I have to admit that I am confused by this year’s election season income tax fever in Connecticut. I have heard over and over how 2018 is the moment where jobs and economic growth will be the major concern. So my question is: why are we constantly talking about the income tax? What does the income tax have to do with creating jobs?
I conducted my own very unscientific research to find companies that would expand or create new jobs and facilities in Connecticut only if the state cut the income tax. I could not find one.
What I did find were companies that said they needed: relief from property taxes, lower costs for electricity, assistance in remediation costs for brownfield pollution, lower sales taxes and eliminating contradictory or burdensome regulations.
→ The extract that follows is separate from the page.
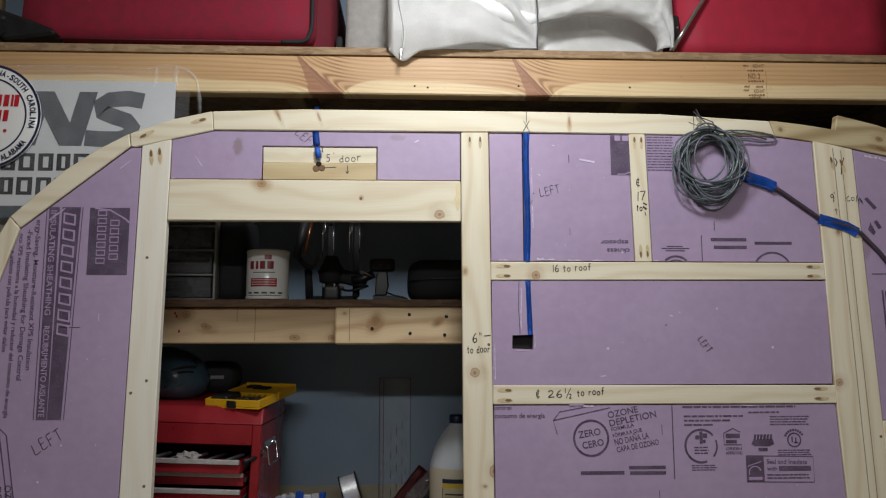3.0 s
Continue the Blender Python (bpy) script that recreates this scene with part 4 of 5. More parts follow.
# ---- tape and wiring on the frame ----
def tape(points, w, bulge, y, name="blue_tape", label="strip of blue masking tape over a wire"):
    """A strip that bulges over what it covers, along points in x and z."""
    bm = bmesh.new()
    p = [Vector(q) for q in points]
    rows = []
    rng = random.Random(len(points) + int(w * 1e5))
    for i, q in enumerate(p):
        d = (p[min(i + 1, len(p) - 1)] - p[max(i - 1, 0)]).normalized()
        s = Vector((-d.y, d.x))
        k = w * rng.uniform(0.92, 1.06)
        rows.append([bm.verts.new((q.x + s.x * k * (j / 6 - 0.5), y - bulge * math.sin(math.pi * j / 6) - 0.0006, q.y + s.y * k * (j / 6 - 0.5))) for j in range(7)])
    for a, c in zip(rows, rows[1:]):
        for j in range(6):
            bm.faces.new((a[j], a[j + 1], c[j + 1], c[j])).smooth = True
    bmesh.ops.solidify(bm, geom=list(bm.faces), thickness=0.0004)
    bmesh.ops.recalc_face_normals(bm, faces=bm.faces)
    return solo(name, bm, BLUE_TAPE, label, "tape", "tape strips on the frame")


tape([(0.1485 - 0.0012 * math.sin(i * 0.5) - 0.002 * (i / 14), 1.7475 - 0.0204 * i) for i in range(15)], 0.0135, 0.005, FY0)
tape([(0.1465 + 0.0005 * i, 1.4195 - 0.0165 * i) for i in range(8)], 0.0115, 0.005, FY0)
tape([(-0.317 + 0.0008 * i, 1.7475 - 0.008 * i) for i in range(5)], 0.015, 0.004, FY0)
tape([(0.624, 1.660), (0.650, 1.648), (0.678, 1.640), (0.702, 1.629)], 0.024, 0.006, -0.004)
tape([(-0.3165, 1.8055), (-0.3165, 1.7985)], 0.012, 0.003, 0.010)
tape([(0.797, 1.559), (0.83, 1.550), (0.86, 1.541), (0.884, 1.528)], 0.022, 0.006, -0.002)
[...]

I’m no economist, but I have this suspicion that these barriers to economic growth are the issues we should be discussing. But that stuff is boring and it’s much more fun to fantasize about living the perfect life without an income tax. You’ve heard the same line I have, “Everything was fine before the income tax.” Yes, Connecticut was paradise on earth back then.
Of course, I realize that no politician could rouse up a crowd by shouting a snappy slogan like “Turn Brown Fields Into Green Fields!” It’s easier to promise to cut taxes and increase services at the same time. And how can this be done? Finding efficiencies. It’s a miracle cure that’s guaranteed to work. All we have to do is to keep repeating the word efficiencies while clicking our heels together and we’ll all return home to the good old days.
Of course, the major point that we are forced to hear about endlessly is GE leaving Connecticut for Massachusetts. I looked into what bribes, I mean incentives, Massachusetts provided to help GE move north.
Did Massachusetts cut their flat 5.1 percent income tax on all income for GE? No. Boston gave property taxes incentives worth $25 million. Massachusetts agreed to provide GE $1 million in customized employee training. Then there was the infrastructure incentives: improvement projects at the selected site location for $120 million, adding bridge renovation and transit upgrades for $125 million.
Yes, breaks on property taxes, investments in training and infrastructure convinced GE to move. The income tax was not a factor. But in the land of steady habits, we like to blame all bad things on the income tax. And we also studiously ignore the other factor clearly stated by GE’s Chief Financial Officer Jeffrey Bornstein. He said that Connecticut is boring and unappealing to young entrepreneurs and tech savvy members of the millennial generation. Those are exactly the employees GE needs to attract for their transition to a technology company. Moving to Boston makes them a more appealing employer to all those young geniuses spit out by the universities and colleges in the city.
So the obvious solution is for our political parties to promise to make Connecticut less boring. One option is for the state to subsidize more hipster bars, cafes and alternative art spaces. Or we could recruit boring millennials to move to Connecticut. Or we could take steps to treat our income tax fever and deal with some concrete issues that are complicated and, well, boring.
John Long is a lecturer at the University of Connecticut in Waterbury.